> [WRITTEN PROBLEM]: Copy out each line of the material in which the word "carried" appears.

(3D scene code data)
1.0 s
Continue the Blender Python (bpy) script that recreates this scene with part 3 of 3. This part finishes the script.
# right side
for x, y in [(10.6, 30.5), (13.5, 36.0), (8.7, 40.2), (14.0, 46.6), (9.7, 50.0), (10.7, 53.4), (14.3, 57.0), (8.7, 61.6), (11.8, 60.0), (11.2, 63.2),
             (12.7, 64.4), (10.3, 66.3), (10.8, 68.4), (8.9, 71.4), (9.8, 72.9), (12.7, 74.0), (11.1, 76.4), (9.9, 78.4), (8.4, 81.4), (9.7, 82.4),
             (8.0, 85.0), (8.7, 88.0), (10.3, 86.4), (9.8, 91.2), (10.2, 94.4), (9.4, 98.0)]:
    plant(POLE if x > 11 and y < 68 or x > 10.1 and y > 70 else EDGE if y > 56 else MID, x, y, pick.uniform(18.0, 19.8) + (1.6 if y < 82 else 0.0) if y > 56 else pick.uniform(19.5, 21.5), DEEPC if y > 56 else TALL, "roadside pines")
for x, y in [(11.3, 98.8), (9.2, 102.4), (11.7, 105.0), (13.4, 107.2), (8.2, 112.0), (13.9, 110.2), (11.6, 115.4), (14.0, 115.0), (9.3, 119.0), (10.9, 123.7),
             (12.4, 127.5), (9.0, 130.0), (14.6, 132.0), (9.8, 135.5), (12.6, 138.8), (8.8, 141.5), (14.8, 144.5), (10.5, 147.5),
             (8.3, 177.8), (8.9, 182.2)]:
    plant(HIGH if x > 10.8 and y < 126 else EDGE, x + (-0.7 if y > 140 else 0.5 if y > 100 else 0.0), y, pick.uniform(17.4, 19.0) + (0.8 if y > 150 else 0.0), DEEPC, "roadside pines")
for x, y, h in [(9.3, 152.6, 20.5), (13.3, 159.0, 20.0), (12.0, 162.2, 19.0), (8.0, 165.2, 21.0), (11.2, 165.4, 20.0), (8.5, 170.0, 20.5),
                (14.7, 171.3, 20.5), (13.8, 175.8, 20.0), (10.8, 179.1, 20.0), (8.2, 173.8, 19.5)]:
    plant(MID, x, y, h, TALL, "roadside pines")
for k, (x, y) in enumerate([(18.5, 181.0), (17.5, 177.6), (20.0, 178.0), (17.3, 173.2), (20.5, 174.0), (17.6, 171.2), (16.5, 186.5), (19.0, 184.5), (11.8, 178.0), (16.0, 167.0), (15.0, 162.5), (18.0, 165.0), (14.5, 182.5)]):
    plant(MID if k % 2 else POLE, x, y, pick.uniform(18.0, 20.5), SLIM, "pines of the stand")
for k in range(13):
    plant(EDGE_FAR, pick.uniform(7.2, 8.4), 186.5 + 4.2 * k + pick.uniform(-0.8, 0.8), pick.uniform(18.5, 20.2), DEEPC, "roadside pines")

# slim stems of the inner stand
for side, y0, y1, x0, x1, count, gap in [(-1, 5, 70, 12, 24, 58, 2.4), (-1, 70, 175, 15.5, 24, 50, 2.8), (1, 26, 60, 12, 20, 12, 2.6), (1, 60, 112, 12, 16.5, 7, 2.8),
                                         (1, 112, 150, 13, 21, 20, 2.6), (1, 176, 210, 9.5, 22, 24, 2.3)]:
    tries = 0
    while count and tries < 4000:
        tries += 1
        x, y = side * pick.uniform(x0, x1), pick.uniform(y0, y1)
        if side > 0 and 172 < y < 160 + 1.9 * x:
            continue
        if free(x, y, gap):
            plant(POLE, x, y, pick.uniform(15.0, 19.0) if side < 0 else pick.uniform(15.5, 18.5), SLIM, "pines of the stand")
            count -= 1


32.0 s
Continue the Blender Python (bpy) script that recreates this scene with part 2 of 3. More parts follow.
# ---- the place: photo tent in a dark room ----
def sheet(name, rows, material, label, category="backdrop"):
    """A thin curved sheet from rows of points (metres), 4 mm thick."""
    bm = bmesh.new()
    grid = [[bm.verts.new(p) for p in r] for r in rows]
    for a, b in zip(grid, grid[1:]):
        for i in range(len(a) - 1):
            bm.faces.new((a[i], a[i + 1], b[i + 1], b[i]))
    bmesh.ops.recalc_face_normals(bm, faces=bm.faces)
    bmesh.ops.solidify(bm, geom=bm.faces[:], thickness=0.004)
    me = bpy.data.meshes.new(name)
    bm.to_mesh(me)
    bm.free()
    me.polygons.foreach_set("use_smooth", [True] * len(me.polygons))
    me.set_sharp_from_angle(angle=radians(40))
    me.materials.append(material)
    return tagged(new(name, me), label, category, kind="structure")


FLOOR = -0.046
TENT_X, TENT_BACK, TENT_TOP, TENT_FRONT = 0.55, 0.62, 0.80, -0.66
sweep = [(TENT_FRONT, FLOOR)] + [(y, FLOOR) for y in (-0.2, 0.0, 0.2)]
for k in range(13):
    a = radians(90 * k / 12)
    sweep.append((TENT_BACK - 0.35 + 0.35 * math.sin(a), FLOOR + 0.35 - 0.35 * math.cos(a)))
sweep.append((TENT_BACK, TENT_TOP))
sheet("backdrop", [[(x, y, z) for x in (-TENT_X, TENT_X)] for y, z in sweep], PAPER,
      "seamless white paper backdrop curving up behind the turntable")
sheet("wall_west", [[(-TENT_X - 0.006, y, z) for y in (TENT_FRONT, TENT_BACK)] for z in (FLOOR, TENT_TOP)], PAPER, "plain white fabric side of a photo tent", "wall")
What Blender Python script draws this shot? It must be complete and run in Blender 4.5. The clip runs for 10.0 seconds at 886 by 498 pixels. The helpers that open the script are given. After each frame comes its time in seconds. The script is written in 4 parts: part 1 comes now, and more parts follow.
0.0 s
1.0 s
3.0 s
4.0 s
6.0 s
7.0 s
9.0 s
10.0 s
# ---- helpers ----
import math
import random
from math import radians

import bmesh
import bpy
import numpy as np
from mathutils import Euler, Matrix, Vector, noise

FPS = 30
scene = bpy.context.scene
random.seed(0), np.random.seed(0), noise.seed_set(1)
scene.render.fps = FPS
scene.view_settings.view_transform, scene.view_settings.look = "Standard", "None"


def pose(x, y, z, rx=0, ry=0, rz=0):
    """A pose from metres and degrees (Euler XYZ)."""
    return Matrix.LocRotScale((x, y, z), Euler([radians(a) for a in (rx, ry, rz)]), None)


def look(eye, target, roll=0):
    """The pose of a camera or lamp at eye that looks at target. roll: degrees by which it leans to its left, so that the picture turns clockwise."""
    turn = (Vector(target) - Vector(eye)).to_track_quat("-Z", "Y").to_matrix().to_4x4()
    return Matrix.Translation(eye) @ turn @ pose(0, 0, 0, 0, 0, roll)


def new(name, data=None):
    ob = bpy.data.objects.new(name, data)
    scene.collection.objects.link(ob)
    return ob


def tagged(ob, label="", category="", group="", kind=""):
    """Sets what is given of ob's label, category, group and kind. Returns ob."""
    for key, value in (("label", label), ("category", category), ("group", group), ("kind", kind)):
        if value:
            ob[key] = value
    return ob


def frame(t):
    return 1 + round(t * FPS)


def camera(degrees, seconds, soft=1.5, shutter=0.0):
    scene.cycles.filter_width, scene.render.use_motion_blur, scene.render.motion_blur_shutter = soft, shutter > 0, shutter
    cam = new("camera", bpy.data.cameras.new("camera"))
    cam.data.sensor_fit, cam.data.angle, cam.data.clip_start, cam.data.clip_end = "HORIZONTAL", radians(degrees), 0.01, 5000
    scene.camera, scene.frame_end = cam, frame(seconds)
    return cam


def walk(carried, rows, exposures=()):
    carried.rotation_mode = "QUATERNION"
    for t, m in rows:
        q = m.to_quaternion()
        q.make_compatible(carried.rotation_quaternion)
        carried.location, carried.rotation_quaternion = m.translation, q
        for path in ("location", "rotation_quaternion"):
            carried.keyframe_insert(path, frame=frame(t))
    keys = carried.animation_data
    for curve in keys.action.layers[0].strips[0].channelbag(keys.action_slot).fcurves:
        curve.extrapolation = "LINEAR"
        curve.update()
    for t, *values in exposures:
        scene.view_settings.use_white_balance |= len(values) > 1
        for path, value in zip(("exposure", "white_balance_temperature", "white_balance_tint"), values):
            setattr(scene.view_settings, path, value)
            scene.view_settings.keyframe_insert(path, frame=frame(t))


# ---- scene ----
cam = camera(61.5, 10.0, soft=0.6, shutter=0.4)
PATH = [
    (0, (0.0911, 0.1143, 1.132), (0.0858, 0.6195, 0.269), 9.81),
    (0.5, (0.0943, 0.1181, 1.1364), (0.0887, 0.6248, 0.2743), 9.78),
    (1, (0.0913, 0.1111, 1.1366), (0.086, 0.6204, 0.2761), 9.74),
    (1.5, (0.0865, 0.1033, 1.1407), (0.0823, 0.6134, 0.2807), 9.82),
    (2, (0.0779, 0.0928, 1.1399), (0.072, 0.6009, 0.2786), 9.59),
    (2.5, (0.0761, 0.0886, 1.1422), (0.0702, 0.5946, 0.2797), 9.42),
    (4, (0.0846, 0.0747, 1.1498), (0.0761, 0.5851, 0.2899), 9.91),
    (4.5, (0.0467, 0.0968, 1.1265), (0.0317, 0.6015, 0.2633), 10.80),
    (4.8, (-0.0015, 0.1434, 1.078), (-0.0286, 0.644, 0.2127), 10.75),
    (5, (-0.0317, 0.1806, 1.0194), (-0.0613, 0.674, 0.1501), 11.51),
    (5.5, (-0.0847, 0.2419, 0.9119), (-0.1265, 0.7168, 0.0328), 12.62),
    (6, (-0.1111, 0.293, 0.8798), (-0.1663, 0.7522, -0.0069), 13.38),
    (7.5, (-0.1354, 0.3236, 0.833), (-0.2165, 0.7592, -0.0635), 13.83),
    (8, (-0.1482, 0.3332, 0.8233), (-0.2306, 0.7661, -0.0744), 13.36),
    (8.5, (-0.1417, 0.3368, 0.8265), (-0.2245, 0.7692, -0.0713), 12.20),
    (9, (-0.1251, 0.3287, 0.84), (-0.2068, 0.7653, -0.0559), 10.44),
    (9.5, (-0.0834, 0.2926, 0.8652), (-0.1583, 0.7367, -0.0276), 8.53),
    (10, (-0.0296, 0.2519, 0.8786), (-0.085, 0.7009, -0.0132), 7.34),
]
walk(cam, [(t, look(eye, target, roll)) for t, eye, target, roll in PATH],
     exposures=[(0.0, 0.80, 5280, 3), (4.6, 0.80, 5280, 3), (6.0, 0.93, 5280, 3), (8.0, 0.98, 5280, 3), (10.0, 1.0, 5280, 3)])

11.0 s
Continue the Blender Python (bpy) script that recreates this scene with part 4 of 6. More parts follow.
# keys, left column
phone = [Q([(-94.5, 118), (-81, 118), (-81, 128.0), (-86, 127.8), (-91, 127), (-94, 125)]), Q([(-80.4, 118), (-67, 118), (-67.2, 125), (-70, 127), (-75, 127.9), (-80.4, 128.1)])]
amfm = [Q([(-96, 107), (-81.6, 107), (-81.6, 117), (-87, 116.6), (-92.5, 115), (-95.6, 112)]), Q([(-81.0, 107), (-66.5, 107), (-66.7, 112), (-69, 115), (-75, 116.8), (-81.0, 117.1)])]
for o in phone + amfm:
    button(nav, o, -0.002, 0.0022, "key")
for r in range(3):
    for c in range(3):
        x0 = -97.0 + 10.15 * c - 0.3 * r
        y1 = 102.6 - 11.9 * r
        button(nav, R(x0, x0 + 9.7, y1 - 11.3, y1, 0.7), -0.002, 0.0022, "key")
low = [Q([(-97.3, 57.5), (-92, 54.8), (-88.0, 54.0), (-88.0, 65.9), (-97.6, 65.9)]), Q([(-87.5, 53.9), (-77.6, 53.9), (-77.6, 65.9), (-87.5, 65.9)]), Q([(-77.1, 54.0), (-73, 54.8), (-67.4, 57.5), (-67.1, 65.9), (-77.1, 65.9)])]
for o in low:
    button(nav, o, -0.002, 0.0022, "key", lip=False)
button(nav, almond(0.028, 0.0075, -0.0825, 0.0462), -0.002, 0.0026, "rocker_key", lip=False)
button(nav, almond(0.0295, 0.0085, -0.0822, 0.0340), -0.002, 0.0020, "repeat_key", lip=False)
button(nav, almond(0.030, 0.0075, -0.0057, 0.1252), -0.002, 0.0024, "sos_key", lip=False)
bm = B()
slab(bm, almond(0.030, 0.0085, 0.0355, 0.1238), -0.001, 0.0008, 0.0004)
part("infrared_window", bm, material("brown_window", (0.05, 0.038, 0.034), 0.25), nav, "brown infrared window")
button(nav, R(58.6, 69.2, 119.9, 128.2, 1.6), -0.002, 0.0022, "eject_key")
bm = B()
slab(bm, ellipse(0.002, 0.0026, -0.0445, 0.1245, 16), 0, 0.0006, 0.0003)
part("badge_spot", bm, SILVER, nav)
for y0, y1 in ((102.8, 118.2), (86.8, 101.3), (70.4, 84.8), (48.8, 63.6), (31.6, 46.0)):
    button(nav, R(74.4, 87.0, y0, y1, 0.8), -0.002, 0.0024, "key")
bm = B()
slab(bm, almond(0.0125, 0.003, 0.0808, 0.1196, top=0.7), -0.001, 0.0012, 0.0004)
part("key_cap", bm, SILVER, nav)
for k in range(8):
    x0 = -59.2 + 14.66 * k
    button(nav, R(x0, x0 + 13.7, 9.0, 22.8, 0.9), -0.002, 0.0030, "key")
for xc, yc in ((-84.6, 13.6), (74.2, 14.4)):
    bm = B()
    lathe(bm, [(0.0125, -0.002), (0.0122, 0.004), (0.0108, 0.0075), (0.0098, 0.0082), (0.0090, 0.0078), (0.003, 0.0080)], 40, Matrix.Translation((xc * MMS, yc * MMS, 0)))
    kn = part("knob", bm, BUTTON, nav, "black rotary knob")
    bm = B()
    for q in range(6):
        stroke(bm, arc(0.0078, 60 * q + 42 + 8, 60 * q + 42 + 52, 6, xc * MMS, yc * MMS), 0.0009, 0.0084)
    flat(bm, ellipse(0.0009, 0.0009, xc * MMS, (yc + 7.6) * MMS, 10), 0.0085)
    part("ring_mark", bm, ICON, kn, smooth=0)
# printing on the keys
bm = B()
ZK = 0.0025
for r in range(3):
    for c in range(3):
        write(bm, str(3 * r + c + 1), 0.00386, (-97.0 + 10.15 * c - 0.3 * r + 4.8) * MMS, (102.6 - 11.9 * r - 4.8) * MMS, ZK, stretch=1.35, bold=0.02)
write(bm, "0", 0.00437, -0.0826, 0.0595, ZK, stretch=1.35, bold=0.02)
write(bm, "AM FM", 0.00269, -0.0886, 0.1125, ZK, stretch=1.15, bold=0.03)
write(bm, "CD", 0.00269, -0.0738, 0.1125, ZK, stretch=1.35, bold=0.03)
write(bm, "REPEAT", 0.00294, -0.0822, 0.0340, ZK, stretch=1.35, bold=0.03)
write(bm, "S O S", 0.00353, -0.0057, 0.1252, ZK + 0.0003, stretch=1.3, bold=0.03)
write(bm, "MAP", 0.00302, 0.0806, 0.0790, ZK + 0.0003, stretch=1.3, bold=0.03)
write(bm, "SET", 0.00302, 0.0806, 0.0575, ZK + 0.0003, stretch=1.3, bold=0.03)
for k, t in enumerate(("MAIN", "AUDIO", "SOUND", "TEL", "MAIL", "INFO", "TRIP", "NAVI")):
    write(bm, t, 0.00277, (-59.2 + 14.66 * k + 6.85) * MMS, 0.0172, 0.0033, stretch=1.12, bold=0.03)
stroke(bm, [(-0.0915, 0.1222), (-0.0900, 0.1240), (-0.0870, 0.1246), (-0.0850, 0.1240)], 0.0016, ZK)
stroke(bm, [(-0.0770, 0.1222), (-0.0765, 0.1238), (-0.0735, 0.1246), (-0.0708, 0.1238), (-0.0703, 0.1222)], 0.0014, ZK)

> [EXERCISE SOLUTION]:
def walk(carried, rows, exposures=()):
    carried.rotation_mode = "QUATERNION"
        q.make_compatible(carried.rotation_quaternion)
        carried.location, carried.rotation_quaternion = m.translation, q
            carried.keyframe_insert(path, frame=frame(t))
    keys = carried.animation_data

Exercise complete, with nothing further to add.